* SHORT TASK
Each line from the top of the listing through the one holding "far(dt, 40.0, 50.5, 80)" should be restated word for word, with nothing added and no pictures.

* * *

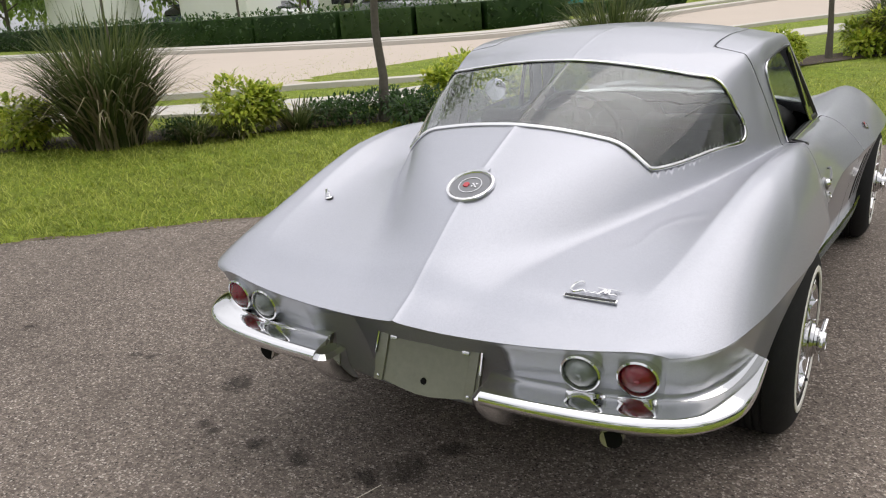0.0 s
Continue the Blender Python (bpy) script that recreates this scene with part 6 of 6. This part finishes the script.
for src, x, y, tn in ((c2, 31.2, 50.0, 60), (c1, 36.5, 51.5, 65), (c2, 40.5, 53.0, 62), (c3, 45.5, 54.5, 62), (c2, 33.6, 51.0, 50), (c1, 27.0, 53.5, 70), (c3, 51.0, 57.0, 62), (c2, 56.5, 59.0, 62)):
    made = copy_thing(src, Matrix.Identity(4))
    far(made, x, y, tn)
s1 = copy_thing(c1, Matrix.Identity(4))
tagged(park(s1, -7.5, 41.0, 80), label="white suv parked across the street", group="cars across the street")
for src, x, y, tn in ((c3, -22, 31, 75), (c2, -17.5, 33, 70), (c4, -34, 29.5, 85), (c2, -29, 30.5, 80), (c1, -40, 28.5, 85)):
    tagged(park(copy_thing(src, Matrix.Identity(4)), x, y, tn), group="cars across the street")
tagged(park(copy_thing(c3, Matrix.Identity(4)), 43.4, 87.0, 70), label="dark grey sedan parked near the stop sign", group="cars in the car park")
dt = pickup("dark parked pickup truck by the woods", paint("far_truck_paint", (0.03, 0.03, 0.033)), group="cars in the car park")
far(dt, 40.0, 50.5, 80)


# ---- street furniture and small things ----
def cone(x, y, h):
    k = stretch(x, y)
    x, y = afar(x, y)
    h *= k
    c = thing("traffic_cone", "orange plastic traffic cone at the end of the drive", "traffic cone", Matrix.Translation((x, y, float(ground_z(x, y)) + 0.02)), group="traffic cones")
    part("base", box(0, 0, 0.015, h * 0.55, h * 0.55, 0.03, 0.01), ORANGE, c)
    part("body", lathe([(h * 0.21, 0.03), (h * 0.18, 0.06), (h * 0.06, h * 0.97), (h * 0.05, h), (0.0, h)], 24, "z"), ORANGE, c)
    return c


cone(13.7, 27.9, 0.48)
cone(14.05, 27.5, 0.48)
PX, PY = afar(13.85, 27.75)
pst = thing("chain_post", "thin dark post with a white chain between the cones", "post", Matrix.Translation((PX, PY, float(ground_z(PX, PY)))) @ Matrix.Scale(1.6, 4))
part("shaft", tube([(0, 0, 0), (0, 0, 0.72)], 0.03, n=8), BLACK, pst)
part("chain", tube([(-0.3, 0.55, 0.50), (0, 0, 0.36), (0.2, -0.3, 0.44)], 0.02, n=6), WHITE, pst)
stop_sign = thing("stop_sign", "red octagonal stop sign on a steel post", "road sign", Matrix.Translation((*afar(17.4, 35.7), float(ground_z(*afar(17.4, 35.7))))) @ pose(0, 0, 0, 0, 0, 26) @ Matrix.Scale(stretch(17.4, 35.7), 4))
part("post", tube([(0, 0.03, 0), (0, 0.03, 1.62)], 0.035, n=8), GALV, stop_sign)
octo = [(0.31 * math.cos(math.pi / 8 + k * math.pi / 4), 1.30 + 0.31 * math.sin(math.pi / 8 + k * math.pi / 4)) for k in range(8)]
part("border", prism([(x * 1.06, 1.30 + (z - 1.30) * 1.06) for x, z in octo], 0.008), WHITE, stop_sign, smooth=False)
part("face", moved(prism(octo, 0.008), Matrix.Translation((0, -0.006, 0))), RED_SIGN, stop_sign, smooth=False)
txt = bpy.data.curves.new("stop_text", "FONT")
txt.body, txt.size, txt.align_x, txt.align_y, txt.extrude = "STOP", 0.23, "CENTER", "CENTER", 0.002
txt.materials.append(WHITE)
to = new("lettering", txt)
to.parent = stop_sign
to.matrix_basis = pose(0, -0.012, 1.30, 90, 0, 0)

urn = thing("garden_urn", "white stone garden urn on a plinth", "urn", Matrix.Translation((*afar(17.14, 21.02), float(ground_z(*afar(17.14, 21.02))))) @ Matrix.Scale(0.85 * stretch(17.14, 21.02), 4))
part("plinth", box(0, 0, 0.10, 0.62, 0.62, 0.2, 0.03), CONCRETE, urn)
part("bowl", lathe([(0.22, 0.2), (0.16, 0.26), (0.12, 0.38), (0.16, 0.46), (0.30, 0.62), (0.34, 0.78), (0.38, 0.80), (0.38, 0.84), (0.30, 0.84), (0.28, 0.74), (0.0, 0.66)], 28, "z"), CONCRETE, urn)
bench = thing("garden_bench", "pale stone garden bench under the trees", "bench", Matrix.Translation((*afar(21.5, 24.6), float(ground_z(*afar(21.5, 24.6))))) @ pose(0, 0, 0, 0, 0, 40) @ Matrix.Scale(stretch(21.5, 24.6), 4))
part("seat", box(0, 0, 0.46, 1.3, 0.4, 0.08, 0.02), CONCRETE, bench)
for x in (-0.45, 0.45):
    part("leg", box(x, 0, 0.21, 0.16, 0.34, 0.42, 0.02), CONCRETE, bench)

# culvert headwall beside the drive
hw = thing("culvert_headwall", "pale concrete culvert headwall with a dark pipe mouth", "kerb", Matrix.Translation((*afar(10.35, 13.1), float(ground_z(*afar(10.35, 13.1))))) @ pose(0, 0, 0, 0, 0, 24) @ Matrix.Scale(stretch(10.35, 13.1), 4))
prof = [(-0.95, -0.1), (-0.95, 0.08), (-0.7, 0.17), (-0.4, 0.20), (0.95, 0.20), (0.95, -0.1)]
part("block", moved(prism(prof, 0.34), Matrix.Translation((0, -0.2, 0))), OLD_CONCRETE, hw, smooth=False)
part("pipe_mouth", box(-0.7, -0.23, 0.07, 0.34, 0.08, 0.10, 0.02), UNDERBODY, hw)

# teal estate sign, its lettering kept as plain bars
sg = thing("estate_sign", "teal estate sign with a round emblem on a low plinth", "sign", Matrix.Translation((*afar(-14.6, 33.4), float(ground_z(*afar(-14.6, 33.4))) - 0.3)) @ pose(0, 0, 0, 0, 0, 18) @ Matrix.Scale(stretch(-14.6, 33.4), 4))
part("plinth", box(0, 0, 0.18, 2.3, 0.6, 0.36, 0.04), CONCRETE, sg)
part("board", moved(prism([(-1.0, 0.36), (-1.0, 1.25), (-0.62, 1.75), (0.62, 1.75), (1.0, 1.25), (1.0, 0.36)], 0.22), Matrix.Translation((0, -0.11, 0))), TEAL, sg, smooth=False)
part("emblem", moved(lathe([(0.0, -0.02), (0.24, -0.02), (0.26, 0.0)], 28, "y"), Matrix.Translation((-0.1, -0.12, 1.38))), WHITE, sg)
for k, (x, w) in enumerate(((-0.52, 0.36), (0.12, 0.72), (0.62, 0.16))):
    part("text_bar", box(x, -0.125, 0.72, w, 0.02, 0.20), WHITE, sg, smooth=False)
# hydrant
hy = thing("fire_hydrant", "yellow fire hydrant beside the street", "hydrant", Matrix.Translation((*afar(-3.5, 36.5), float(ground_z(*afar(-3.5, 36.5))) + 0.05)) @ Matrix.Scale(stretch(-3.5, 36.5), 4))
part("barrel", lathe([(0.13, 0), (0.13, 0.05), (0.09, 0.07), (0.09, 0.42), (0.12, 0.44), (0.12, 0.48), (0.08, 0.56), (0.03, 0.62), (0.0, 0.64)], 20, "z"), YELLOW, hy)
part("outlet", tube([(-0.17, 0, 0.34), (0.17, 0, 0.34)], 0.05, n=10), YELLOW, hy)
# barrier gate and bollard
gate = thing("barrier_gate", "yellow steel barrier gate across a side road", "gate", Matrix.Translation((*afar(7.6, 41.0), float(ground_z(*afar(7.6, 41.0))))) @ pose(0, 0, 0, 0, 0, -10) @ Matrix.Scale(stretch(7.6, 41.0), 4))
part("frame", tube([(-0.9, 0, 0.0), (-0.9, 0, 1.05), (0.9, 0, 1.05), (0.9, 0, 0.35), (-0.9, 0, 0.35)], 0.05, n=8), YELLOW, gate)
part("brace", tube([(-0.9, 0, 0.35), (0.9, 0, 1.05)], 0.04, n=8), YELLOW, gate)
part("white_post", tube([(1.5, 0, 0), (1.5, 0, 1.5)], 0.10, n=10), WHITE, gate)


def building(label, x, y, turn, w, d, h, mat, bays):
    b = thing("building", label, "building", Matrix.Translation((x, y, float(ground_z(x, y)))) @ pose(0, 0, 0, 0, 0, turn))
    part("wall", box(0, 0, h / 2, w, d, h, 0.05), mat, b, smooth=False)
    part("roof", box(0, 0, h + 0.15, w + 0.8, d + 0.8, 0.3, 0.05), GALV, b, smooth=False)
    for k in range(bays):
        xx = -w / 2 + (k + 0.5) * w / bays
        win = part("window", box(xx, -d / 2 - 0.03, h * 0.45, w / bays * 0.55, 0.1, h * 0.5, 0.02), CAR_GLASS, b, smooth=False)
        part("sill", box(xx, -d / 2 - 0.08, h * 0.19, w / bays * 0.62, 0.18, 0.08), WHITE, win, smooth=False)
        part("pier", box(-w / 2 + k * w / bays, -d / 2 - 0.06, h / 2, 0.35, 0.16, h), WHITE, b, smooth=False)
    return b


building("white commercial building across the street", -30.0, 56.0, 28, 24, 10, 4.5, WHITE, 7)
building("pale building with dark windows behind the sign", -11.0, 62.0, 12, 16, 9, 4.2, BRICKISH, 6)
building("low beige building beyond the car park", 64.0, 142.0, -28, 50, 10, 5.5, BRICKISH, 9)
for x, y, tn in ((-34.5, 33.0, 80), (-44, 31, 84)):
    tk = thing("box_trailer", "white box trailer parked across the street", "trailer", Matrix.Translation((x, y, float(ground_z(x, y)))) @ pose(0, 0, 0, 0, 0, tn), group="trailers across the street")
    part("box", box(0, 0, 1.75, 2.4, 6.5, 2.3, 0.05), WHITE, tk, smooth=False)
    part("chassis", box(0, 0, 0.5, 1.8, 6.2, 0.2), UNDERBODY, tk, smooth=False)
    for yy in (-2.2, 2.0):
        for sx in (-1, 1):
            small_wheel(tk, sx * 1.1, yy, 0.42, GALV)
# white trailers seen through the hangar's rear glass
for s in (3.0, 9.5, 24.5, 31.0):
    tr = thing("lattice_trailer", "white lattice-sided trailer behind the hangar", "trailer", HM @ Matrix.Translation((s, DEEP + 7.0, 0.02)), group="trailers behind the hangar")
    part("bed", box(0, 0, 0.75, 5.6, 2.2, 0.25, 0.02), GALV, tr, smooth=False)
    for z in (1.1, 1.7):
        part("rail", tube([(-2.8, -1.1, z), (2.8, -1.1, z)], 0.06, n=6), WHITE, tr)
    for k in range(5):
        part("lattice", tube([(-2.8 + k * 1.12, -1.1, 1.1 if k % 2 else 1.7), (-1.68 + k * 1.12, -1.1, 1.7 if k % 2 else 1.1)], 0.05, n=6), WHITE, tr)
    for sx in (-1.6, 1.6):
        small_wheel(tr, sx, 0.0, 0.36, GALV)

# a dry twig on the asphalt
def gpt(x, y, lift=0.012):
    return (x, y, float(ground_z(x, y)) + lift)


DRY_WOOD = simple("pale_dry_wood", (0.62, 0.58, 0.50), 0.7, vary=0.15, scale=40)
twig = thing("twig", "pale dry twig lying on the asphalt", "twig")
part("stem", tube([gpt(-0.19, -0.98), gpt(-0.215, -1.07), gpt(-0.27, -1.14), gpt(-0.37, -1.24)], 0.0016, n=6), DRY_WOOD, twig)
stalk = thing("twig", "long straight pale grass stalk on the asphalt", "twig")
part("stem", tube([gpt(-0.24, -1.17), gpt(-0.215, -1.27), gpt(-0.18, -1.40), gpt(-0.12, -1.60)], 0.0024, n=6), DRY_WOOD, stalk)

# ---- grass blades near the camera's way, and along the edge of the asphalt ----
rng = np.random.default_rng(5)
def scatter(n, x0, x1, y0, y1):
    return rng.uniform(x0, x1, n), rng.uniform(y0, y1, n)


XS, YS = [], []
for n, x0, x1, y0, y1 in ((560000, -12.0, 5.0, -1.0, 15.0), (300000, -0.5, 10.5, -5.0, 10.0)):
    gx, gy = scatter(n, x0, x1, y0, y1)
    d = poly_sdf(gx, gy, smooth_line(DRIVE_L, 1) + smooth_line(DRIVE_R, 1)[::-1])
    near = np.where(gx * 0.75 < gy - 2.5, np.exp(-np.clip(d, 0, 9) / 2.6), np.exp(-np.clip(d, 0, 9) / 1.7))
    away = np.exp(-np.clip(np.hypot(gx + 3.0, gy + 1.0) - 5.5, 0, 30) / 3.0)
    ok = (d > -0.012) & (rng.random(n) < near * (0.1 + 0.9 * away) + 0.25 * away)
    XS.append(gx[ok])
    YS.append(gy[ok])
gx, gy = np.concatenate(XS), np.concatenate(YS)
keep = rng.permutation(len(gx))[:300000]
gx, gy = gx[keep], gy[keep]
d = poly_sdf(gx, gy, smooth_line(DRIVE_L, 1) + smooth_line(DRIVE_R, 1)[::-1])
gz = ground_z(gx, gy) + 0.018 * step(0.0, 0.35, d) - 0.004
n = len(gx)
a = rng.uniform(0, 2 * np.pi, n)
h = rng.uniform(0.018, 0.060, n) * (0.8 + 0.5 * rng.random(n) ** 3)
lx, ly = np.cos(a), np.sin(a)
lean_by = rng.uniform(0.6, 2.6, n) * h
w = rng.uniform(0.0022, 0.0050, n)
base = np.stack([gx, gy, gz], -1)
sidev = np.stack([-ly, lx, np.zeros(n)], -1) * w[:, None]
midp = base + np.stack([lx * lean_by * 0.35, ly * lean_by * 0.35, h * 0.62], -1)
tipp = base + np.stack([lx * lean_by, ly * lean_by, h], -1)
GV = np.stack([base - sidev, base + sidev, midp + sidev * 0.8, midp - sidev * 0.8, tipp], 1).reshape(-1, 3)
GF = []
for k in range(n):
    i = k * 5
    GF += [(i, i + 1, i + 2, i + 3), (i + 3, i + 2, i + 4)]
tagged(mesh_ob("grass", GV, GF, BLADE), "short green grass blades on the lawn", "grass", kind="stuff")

* * *

* CORRECT ANSWER
0.0 s
Continue the Blender Python (bpy) script that recreates this scene with part 6 of 6. This part finishes the script.
for src, x, y, tn in ((c2, 31.2, 50.0, 60), (c1, 36.5, 51.5, 65), (c2, 40.5, 53.0, 62), (c3, 45.5, 54.5, 62), (c2, 33.6, 51.0, 50), (c1, 27.0, 53.5, 70), (c3, 51.0, 57.0, 62), (c2, 56.5, 59.0, 62)):
    made = copy_thing(src, Matrix.Identity(4))
    far(made, x, y, tn)
s1 = copy_thing(c1, Matrix.Identity(4))
tagged(park(s1, -7.5, 41.0, 80), label="white suv parked across the street", group="cars across the street")
for src, x, y, tn in ((c3, -22, 31, 75), (c2, -17.5, 33, 70), (c4, -34, 29.5, 85), (c2, -29, 30.5, 80), (c1, -40, 28.5, 85)):
    tagged(park(copy_thing(src, Matrix.Identity(4)), x, y, tn), group="cars across the street")
tagged(park(copy_thing(c3, Matrix.Identity(4)), 43.4, 87.0, 70), label="dark grey sedan parked near the stop sign", group="cars in the car park")
dt = pickup("dark parked pickup truck by the woods", paint("far_truck_paint", (0.03, 0.03, 0.033)), group="cars in the car park")
far(dt, 40.0, 50.5, 80)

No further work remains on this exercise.